The visual output of the system was displayed using an ultra-short-throw projector, resulting in a projection 2.7 m wide and 1.6 m tall. Furthermore, a 12” touch monitor displaying a camera graphic was used to allow taking photographs. The touch monitor was also used to change the language of the descriptions presented at the projection. The displays are accompanied by a physical cube, equipped with a rotation sensor, placed at the opposite side of the touch display (Figs. 1 and 3). The cube also included magnets so as to provide a physical constraint and stabilize the rotations that the cube would end up to.

Sometimes people used their own cameras or smartphones in order to acquire a photograph, not noticing the system’s related functionality. When more than one user was approaching the system concurrently the extra functionality was noticed by the users that were not distracted by having a camera in hand. In general, users in groups tended to focus on the entertaining part of the system, rather than exploring different sceneries. For example in Fig. 6, a girl is grabbing her friend to approach the system and take a photo together.

In total, more than 21000 photographs have been taken up to now using the system in permanent installations. The photographs provided extensive feedback on the ways that people used the system. The following points summarize the ways that they used the system, sorted according to how often they were noticed. People:

  • Tried to take a serious posture while looking as appealing as possible.

  • Made comical expressions or postures.

  • Pretended to interact with elements of the scenery (e.g. Fig. 5 - objects, animals, etc.)

  • Stood still and serious, keeping a more disciplined posture.

  • Walked away from the system, hesitating to appear inside a photograph and resulting into an empty scenery.

It is worth mentioning that children that interacted with the system always took more than one photograph, thus underlining the entertaining nature of the system. The same pattern was also noticed in the case of multiple users concurrently using the system, where not only they were photographed more than once, but also in different backgrounds.

5 Lessons Learned

On-site observation was used to gain an insight on people’s actions and reactions using the system. The system was in general met with excitement by the users. People of all ages, ranging from young children to elderly, appeared to enjoy interacting with it. The vast majority of users could straightforwardly understand how to take photographs and manipulate the sceneries using the physical cube.

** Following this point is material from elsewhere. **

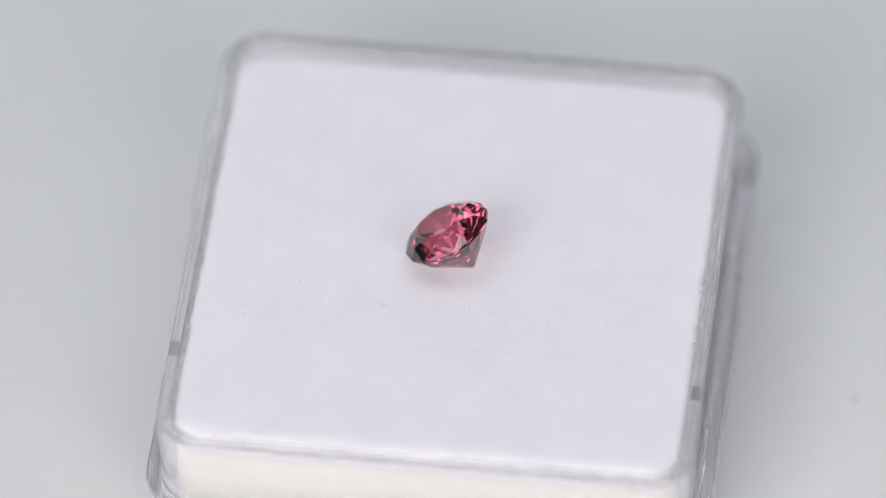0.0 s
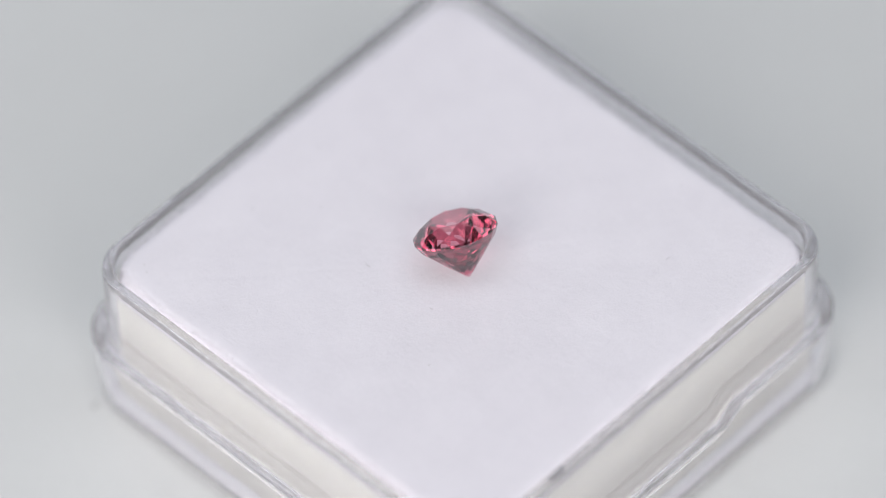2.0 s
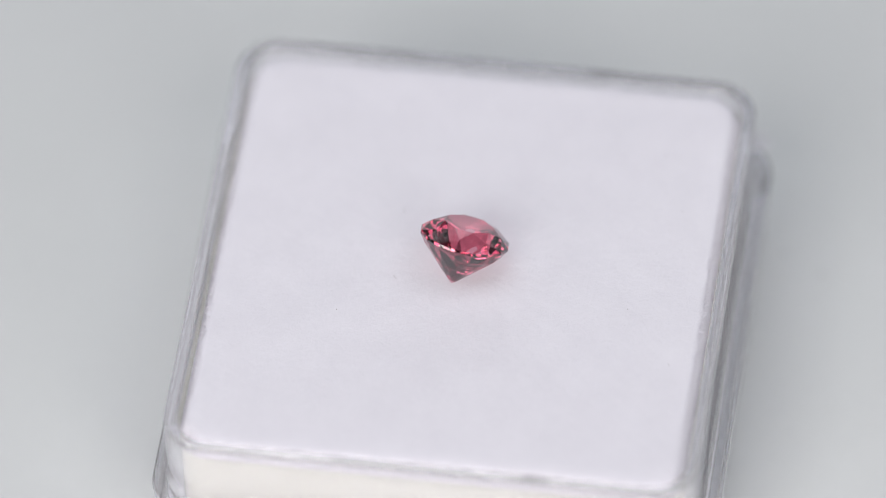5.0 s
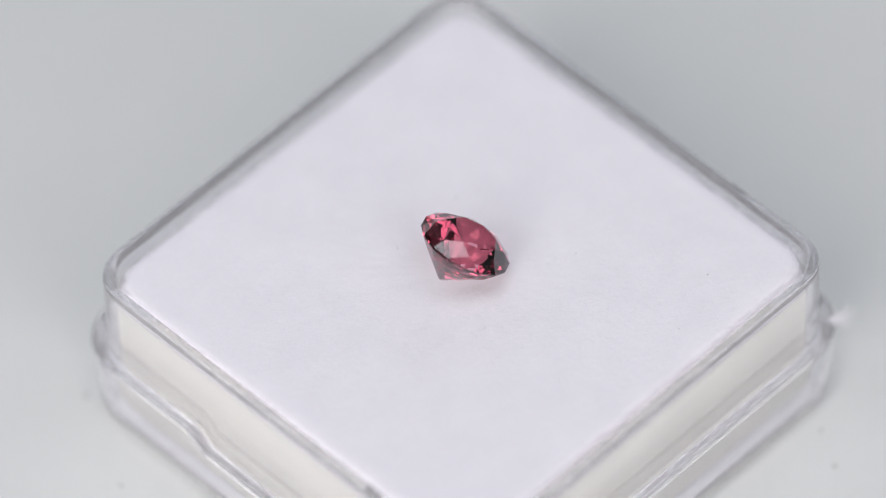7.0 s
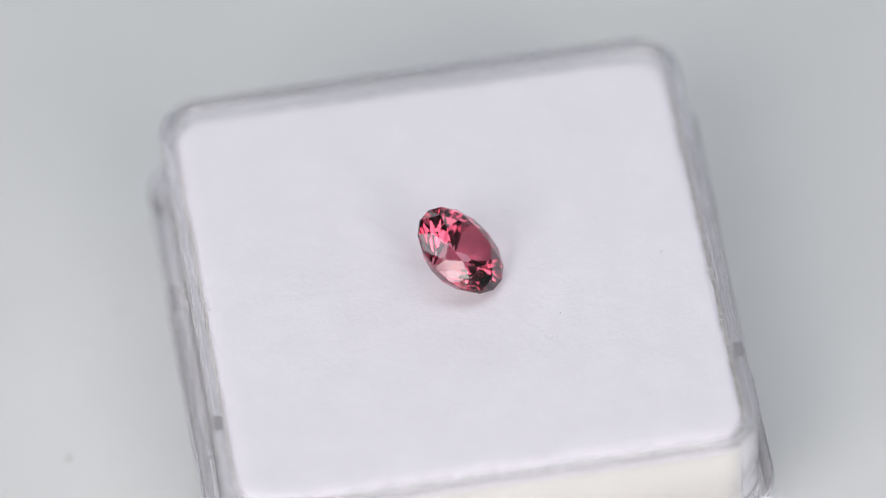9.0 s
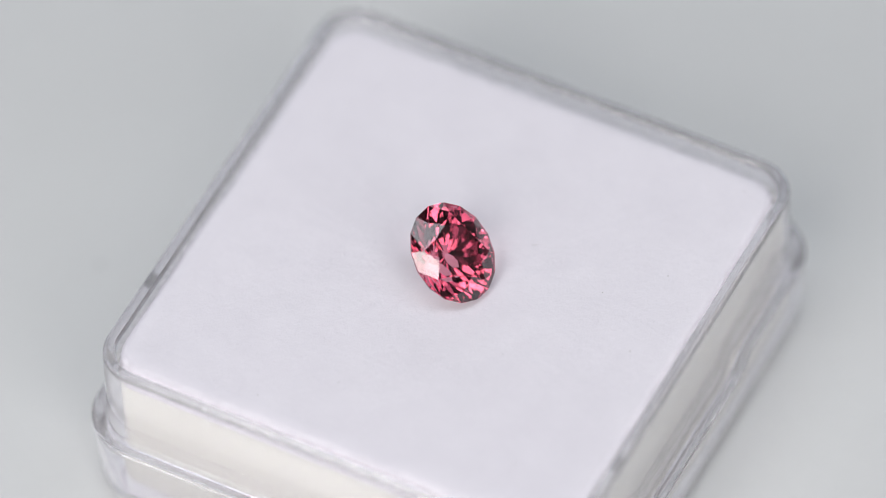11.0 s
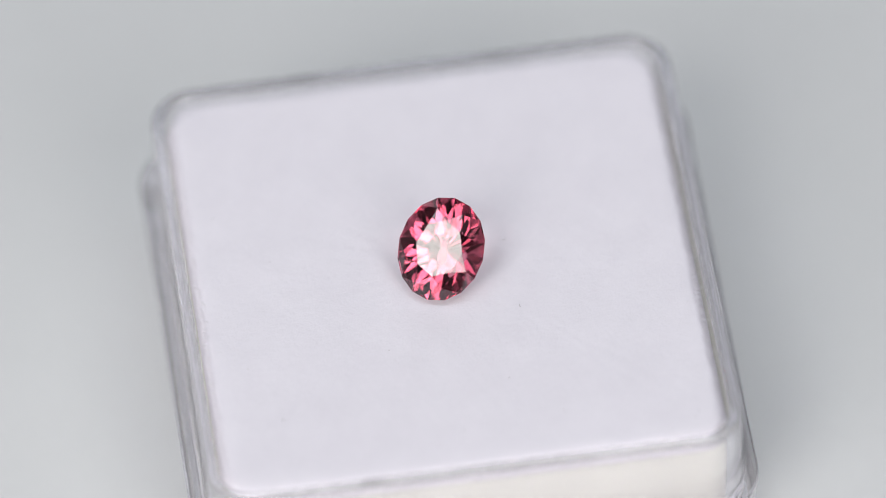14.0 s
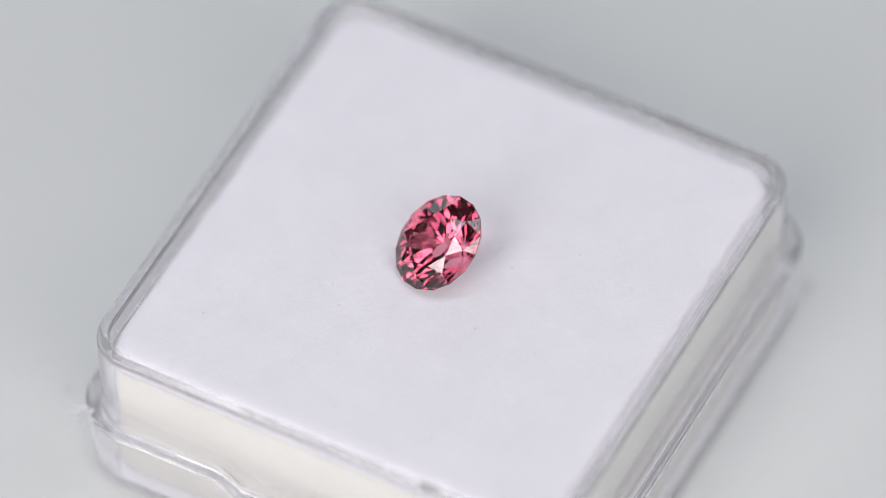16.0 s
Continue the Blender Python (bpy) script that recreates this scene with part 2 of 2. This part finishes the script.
# ---- the gemstone: an oval brilliant, resting tilted on its pavilion ----
def gemstone():
    A, B, PAV, CROWN, GIRDLE = 2.97, 2.46, 2.76, 0.80, 0.07
    TAB, STAR, LOW, BREAK, STEEP = 0.55, 0.79, 0.46, 0.87, 0.60
    c8 = math.cos(radians(22.5))

    def at(r, deg, z):
        return (A * r * math.cos(radians(deg)), B * r * math.sin(radians(deg)), z)

    table = [at(TAB, 45 * i, GIRDLE + CROWN) for i in range(8)]
    tips = [at(STAR, 45 * i + 22.5, GIRDLE + CROWN * (1 - STAR * c8) / (1 - TAB)) for i in range(8)]
    upper = [at(1, 22.5 * i, GIRDLE) for i in range(16)]
    lower = [at(1, 22.5 * i, -GIRDLE) for i in range(16)]

    def below(r, deg, z):
        """The lower cone is rounder than the outline, so that its slopes are nearly alike all round."""
        return (0.91 * A * r * math.cos(radians(deg)), B * r * math.sin(radians(deg)), z)

    ring = [below(BREAK, 22.5 * i, -GIRDLE - STEEP) for i in range(16)]
    deep = [below(LOW, 22.5 * i + 11.25, -GIRDLE - PAV + (PAV - STEEP) * LOW * math.cos(radians(11.25)) / BREAK) for i in range(16)]
    culet = at(0, 0, -GIRDLE - PAV)
    crown, pavilion = [], []
    for i in range(8):
        j, h = (i + 1) % 8, (i - 1) % 8
        g, gp, gn = 2 * i, 2 * i + 1, (2 * i + 2) % 16
        crown += [(table[i], tips[i], table[j]), (table[i], tips[h], upper[g], tips[i]), (tips[i], upper[g], upper[gp]), (tips[i], upper[gp], upper[gn])]
    for i in range(16):
        j = (i + 1) % 16
        pavilion += [(culet, deep[i], ring[i], deep[i - 1]), (deep[i], ring[j], ring[i]), (lower[i], lower[j], ring[j], ring[i])]
    girdle = [(upper[i], lower[i], lower[(i + 1) % 16], upper[(i + 1) % 16]) for i in range(16)]
    stone = new("gemstone")
    stone.empty_display_size = 0.001
    for name, faces, label in (("table", [table], "flat polished top facet"), ("crown", crown, "faceted upper slope"), ("girdle", girdle, "thin faceted edge band"),
                               ("pavilion", pavilion, "pointed faceted underside")):
        bm, made = bmesh.new(), {}
        for face in faces:
            for p in face:
                if p not in made:
                    made[p] = bm.verts.new(p)
            f = bm.faces.new([made[p] for p in face])
            f.normal_update()
            if f.normal.dot(f.calc_center_median()) < 0:
                f.normal_flip()
        ob = tagged(mesh_object(name, bm, GEM, stone), label)
        ob.visible_shadow = name == "crown"  # clear: most of the light passes through
    return tagged(stone, "pink red oval faceted gemstone lying tilted on white felt", "gemstone")


gem = gemstone()
GEM_POSE = pose(0, 0, 0, 0, 0, 159.7) @ pose(0, 0, 0, 0, 37.0, 0) @ pose(0, 0, 0, 0, 0, -6.5)
GEM_POSE = Matrix.Translation(Vector((-0.361 + OFF[0], 0.066 + OFF[1], BOX_H + 1.70)) * MM) @ GEM_POSE


# ---- small loose things ----
def fibre_tuft():
    rnd, bm = random.Random(9), bmesh.new()
    base, out = Vector((-14.95 + OFF[0], 14.95 + OFF[1], BOX_H - 5.75)), Vector((-0.9, 0.45, 0.1))
    for i in range(46):
        b = base + Vector((rnd.uniform(-.25, .25), rnd.uniform(-.25, .25), rnd.uniform(-.2, .1)))
        strand(bm, b, out + Vector((rnd.uniform(-.45, .45), rnd.uniform(-.45, .45), rnd.uniform(-.3, .3))), rnd.uniform(0.6, 1.7), 0.05, 0.45, rnd, 5)
    return tagged(mesh_object("fibre_tuft", bm, FIBRE), "small tuft of white fluff caught on the box corner", "lint")


def specks():
    rnd, bm = random.Random(3), bmesh.new()
    for x, y, r in ((-11.22, -5.29, .045), (-8.44, -2.61, .04), (5.57, 12.42, .04), (1.93, 9.62, .03), (-12.9, -12.42, .04), (-5.4, 3.81, .04),
                    (-5.46, 11.82, .035), (3.98, -6.66, .035), (-12.43, -12.69, .04), (-9.4, 10.32, .05), (-11.73, 0.5, .05)):
        m = Matrix.Translation((x + OFF[0], y + OFF[1], TOP + felt_height(x, y) + .03)) @ Matrix.Diagonal((1.5, .8, .7, 1))
        bmesh.ops.create_icosphere(bm, subdivisions=1, radius=r * 0.75, matrix=m)
    for x, y in ((-3.35, -3.9), (1.34, -3.6)):
        strand(bm, (x + OFF[0], y + OFF[1], TOP + .06), (rnd.uniform(-1, 1), rnd.uniform(-1, 1), 0.05), 0.42, 0.022, 0.7, rnd, 6)
    return tagged(mesh_object("dust_specks", bm, LINT), "tiny grey dust specks scattered on the white felt", "dust", kind="stuff")


def plate_dust():
    rnd, bm = random.Random(21), bmesh.new()
    for x, y, r in ((15.4, -14.9, .24), (18.5, -8.8, .17), (-14.3, -15.3, .24), (22.8, 1.4, .22), (-11.9, 17.5, .17), (-10.6, 19.8, .17)):
        m = Matrix.Translation((x, y, r * 0.25)) @ Matrix.Rotation(rnd.uniform(0, 3), 4, "Z") @ Matrix.Diagonal((1.2, .85, .35, 1))
        bmesh.ops.create_icosphere(bm, subdivisions=2, radius=r, matrix=m)
    for v in bm.verts:
        v.co += Vector((rnd.uniform(-1, 1), rnd.uniform(-1, 1), rnd.uniform(0, .3))) * 0.03
    return tagged(mesh_object("dust_grains", bm, GRIT), "small grey dust grains lying on the white turntable", "dust", kind="stuff")


def stray_hair():
    rnd, bm = random.Random(12), bmesh.new()
    strand(bm, (15.06 + OFF[0], 10.5 + OFF[1], BOX_H - 5.45), (0.02, 1, 0.2), 1.0, 0.03, 0.3, rnd, 8)
    return tagged(mesh_object("stray_hair", bm, HAIR), "short dark hair clinging to the clear box wall", "lint")


tuft, dust, grit, hair = fibre_tuft(), specks(), plate_dust(), stray_hair()


# ---- movement: the turntable turns steadily and carries all that lies on it ----
def motions():
    def rows(local):
        return [(i * 0.5, pose(0, 0, 0, 0, 0, SPIN_0 + SPIN_RATE * i * 0.5) @ local) for i in range(33)]

    still = Matrix.Identity(4)
    for thing in (plate, box, pad, tuft, dust, grit, hair):
        walk(thing, rows(still))
    walk(gem, rows(GEM_POSE))


motions()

The main conclusions can be summarized as follows:

  • Make interactive parts distinct and differentiate them from the system’s physical setup, so that they are clearly noticeable.

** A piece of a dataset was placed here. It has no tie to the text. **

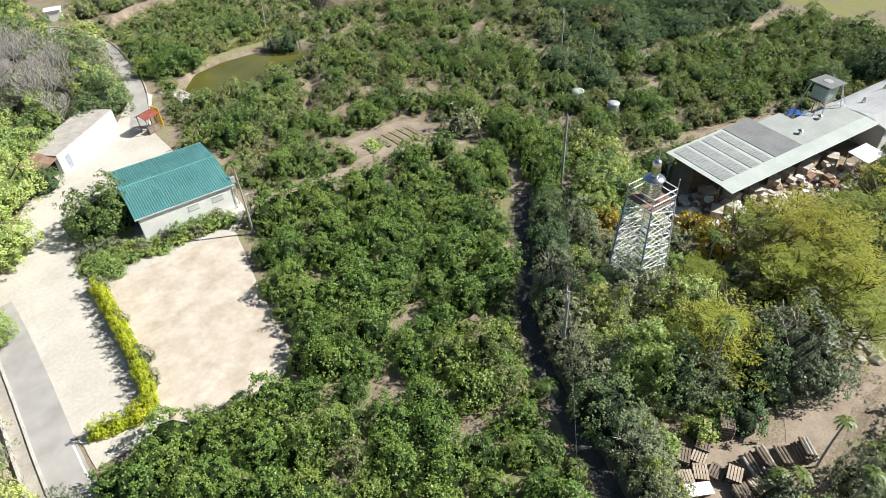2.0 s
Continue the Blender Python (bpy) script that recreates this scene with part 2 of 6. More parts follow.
def ground_material():
    """Tan soil with litter, green weeds and pale dry grass, laid out by the plan's own patches."""
    m, nt, p = material("ground", 0.95, 0.0, 0.2)
    v = nt.nodes.new("ShaderNodeNewGeometry").outputs["Position"]
    n1, n2, n3, n4 = noise_tex(nt, v, 0.12, 5), noise_tex(nt, v, 0.7, 6, 0.65), noise_tex(nt, v, 6.0, 6, 0.7), noise_tex(nt, v, 0.33, 5, 0.7)
    soil = ramp(nt, n2, [(0.25, (0.21, 0.165, 0.115)), (0.5, (0.345, 0.28, 0.205)), (0.75, (0.455, 0.382, 0.29))])
    litter = ramp(nt, n3, [(0.42, grey(0.62)), (0.6, grey(1.0))])
    soil = mix(nt, 1.0, soil, litter, "MULTIPLY")
    weeds = ramp(nt, n3, [(0.3, (0.16, 0.17, 0.07)), (0.55, (0.28, 0.275, 0.14)), (0.75, (0.38, 0.35, 0.22))])
    straw = ramp(nt, n3, [(0.3, (0.165, 0.145, 0.09)), (0.55, (0.24, 0.215, 0.13)), (0.75, (0.32, 0.285, 0.19))])
    meadow = ramp(nt, n1, [(0.44, (0.26, 0.28, 0.08)), (0.51, (0.215, 0.205, 0.11)), (0.57, (0.205, 0.18, 0.125))])
    straw = mix(nt, 0.55, straw, meadow)
    g = nt.nodes.new("ShaderNodeAttribute")
    g.attribute_name = "weeds"
    d = nt.nodes.new("ShaderNodeAttribute")
    d.attribute_name = "straw"
    add = node(nt, "ShaderNodeMath")
    add.operation = "ADD"
    nt.links.new(g.outputs["Fac"], add.inputs[0])
    nt.links.new(n4, add.inputs[1])
    f = ramp(nt, add.outputs[0], [(0.78, grey(0.0)), (0.98, grey(1.0))])
    c = mix(nt, f, soil, weeds)
    add2 = node(nt, "ShaderNodeMath")
    add2.operation = "ADD"
    nt.links.new(d.outputs["Fac"], add2.inputs[0])
    nt.links.new(n4, add2.inputs[1])
    f2 = ramp(nt, add2.outputs[0], [(0.72, grey(0.0)), (0.98, grey(1.0))])
    c = mix(nt, f2, c, straw)
    h = nt.nodes.new("ShaderNodeAttribute")
    h.attribute_name = "lush"
    add3 = node(nt, "ShaderNodeMath")
    add3.operation = "ADD"
    nt.links.new(h.outputs["Fac"], add3.inputs[0])
    nt.links.new(n4, add3.inputs[1])
    grass = ramp(nt, n3, [(0.3, (0.21, 0.21, 0.085)), (0.55, (0.30, 0.29, 0.125)), (0.75, (0.38, 0.355, 0.18))])
    c = mix(nt, ramp(nt, add3.outputs[0], [(0.80, grey(0.0)), (1.2, grey(0.9))]), c, grass)
    tone = ramp(nt, n1, [(0.3, grey(0.82)), (0.7, grey(1.06))])
    nt.links.new(mix(nt, 1.0, c, tone, "MULTIPLY"), p.inputs["Base Color"])
    bump(nt, p, n3, 0.5, 0.06)
    return m


WATER, GROUND = water_material(), ground_material()


# ---- helpers of this place ----
def link(name, bm, mat, parent=None, label="", smooth=False):
    me = bpy.data.meshes.new(name)
    bmesh.ops.recalc_face_normals(bm, faces=bm.faces)
    bm.to_mesh(me)
    bm.free()
    for mm in mat if isinstance(mat, (list, tuple)) else [mat]:
        me.materials.append(mm)
    if smooth:
        me.shade_smooth()
    ob = new(name, me)
    if parent:
        ob.parent = parent
    if label:
        ob["label"] = label
    return ob


def part(name, bm, mat, parent, label="", smooth=False):
    return link(name, bm, mat, parent, label, smooth)


def mesh_part(name, me, parent, m=None):
    ob = new(name, me)
    ob.parent = parent
    if m:
        ob.matrix_basis = m
    return ob


def base(name, m, label, category, group=""):
    ob = new(name)
    ob.empty_display_size = 0.3
    ob.matrix_basis = m
    return tagged(ob, label, category, group)


def box(bm, size, at=(0, 0, 0), turn=None, bevel=0.0):
    """A box of that size whose middle is at that place."""
    m = Matrix.Translation(at) @ (turn or Matrix.Identity(4)) @ Matrix.Diagonal((*size, 1))
    made = bmesh.ops.create_cube(bm, size=1.0, matrix=m)
    if bevel:
        edges = {e for v in made["verts"] for e in v.link_edges}
        bmesh.ops.bevel(bm, geom=list(edges), offset=bevel, segments=1, affect="EDGES")
    return bm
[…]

  • Allow people to interact both with the system and with each other.

  • Users in groups tend to focus more on the entertaining and fun aspects of the system, rather than on information provision.

  • People share their personal information without second thoughts (e.g. email address) when they are going to receive something that includes their own image.

  • Keepsakes aid in creating a feeling of being personally engaged with the system.

6 Conclusions

The response to the system by people of all ages was unanimously positive. The concept of immersing users in various landscapes created a positive emotion to both the people who used the system, but also to bystanders. Users were intrigued by the displayed sceneries to approach the system and were able to interact instantaneously, usually being surprised in a positive manner when seeing themselves on the large display.

The system’s permanent installations served their purpose by both informing passers-by and entertaining them in various contexts, such as the airports’ arrivals hall and museums. Users explored various local sightseeing locations and exhibited elements respectively, offering them the ability to become a part of the displayed vistas that would be otherwise unattainable, as if they were there. The system succeeded in drawing people’s attention, both for urging them to engage with the system and for the bystanders, who watched other users being immersed in the projected landscapes.